Firstly, let’s dispel the idea that Coldplay are boring. They have been consistently more adventurous than many people have given them credit for. What started off on ‘Parachutes’ as simple, lush acoustic balladry was expanded and amplified through ‘Rush of Blood to the Head’s post-punk soundscapes and ‘X&Y’s bloated anthems. If that initial trilogy served as a lesson in steady musical development then the albums since have been master classes in consolidating success through brave reinvention. Not convinced? Compare their three biggest selling singles, ‘Paradise’, ‘Viva la Vida’ and ‘Yellow’ – they sound nothing like one another. Most recently, there was ‘Ghost Stories’, a lovely if somewhat slight record that will be best remembered as the one that tried to reimagine the break up album as the ‘conscious uncoupling’ album.

‘Ghost Stories’ was the build up and ‘Head Full of Dreams’ is the release. It’s a musical embodiment of that euphoric rush you get when you realise the worst is over and things are starting to get better. As such it’s filled with vague platitudes and optimistic waffle along the lines of ‘we don’t need words, we’ll be birds’ and ‘try and see the forest there in every seed’. For most most naturally cynical rock fans this would be unappealing but Coldplay have always pumped their songs with saccharine guff and it doesn’t seem to have done them any harm. The problem is that if anything it’s too watered down this time around. There isn’t anything as brilliantly silly as ‘I want to be a comma instead of a full stop’ or as amusingly perplexing as ‘if you could see it then you’d understand’. Nor is there a line as bluntly powerful as ‘for you I’d bleed myself dry’ or ‘I will try to fix you.’ It’s all soft edges and mushy nothingness and Coldplay treat the material with far more reverence and seriousness than it truthfully deserves.
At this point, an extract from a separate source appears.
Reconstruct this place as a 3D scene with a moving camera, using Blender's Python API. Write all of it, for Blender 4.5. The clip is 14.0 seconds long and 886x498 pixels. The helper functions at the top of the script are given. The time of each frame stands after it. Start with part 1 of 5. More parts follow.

But this is Coldplay’s seventh album and it bares all the hallmarks of a band with six number one albums and two number one singles under their belts. The songwriting is solid and the production is glimmering and exquisite throughout. Despite the variety of styles and assortment of sounds nothing makes the band fall flat on their face. If you think about it, it’s actually quite amazing that they can turn their hand to pop, EDM, r&b and indie and never sound out of their depth. In fact, despite their love of sounding like other bands, they always sound utterly Coldplay-ish. They are a hugely accomplished band with an undervalued experimental streak and an even larger populist sensibility that makes ‘A Head Full of Dreams’ enjoyable from start to finish.

There is interesting diversity on ‘Head Full of Dreams’; ‘Up and up’ sneakily borrows a melody from 5ive’s ‘Keep on Moving’ of all places (Chris Martin once admitted to being a Take that fan, now we know they weren’t the only boy band he listens to). ‘Amazing Day’ and ‘Afterglow’ are positively ethereal with a glittering assortment of synths and fluorescent guitar licks. ‘Adventure of a Lifetime’ is vaguely psychedelic, ‘Army of One’ hiccups its way to the heavens and ‘Birds’ propels itself there like an arrow through a blue sky.

Previously it’s been easiest to describe the sound of Coldplay albums by referencing other artists – U2, Oasis, Arcade Fire, Radiohead, Bon Iver – their blatant borrowing has always been cheeky and acknowledged. But this is the first Coldplay album where the easiest comparison to make is with Coldplay themselves, and I don’t mean this positively. It certainly isn’t their first album to be overly referential to the past, but it is the first to sound overly referential to THEIR past. ‘Hymn for the weekend’ features Beyonce and isn’t half as memorable as the equally exuberant ‘Princess of China’, which featured a far more daring appearance by Rihanna. Likewise, the unmemorable lead single ‘Adventure of a Lifetime’ feels like an almost cut and paste remake of ‘Paradise’. ‘Birds’ and ‘Up and Up’ could no doubt be played in sync to resemble ‘Up with the Birds’ from ‘Mylo Xylto’. Only the unusual ‘X Marks the Spot’ seeks out genuinely new ground but it’s only interesting to the extent that it’s novel and unsettling to hear a white bread Coldplay melody over the top of a trap beat. Otherwise the day-glow synths and chiming guitars, lovely as they are, are tried and tested features going back to the Viva la Vida days

It’s as hard to imagine someone listening to this and hating it as it is to imagine somebody loving it. It is that word so regularly ridiculed and readily associated with Coldplay – nice. The band hedge all their bets and the result is a thoroughly well made, moderately interesting pop record. But It’s also their most underwhelming album to date. The reserved ‘Ghost Stories’ had more going for it; an obvious concept, interesting backstory and the sense that something new was being attempted.

For a band as politically active and in thrall to U2 as Coldplay are, they are totally apolitical when it comes to their actual music. It’s particularly noticeable on ‘A Head Full of Dreams’ because it reminds you what an excellent communicator Chris Martin is – if only he’d use that to skill to a more useful end on this album. He’s a master at feeling something, expressing that feeling and imparting it on the listener. Maybe you can remember the joy you felt singing along to ‘Clocks’ in a muddy field in Glastonbury or the heartbreak you experienced alone in your room listening to ‘Fix You’ for the first time. His voice and melodies are almost beyond compare. However, the lack of import or meaning at the core of ‘A Head Full of Dreams’ ultimately leaves it an insignificant destination and one I probably won’t be returning to. It has a beautiful, silky surface but, surprisingly for a Coldplay album, it’s hollow at the core.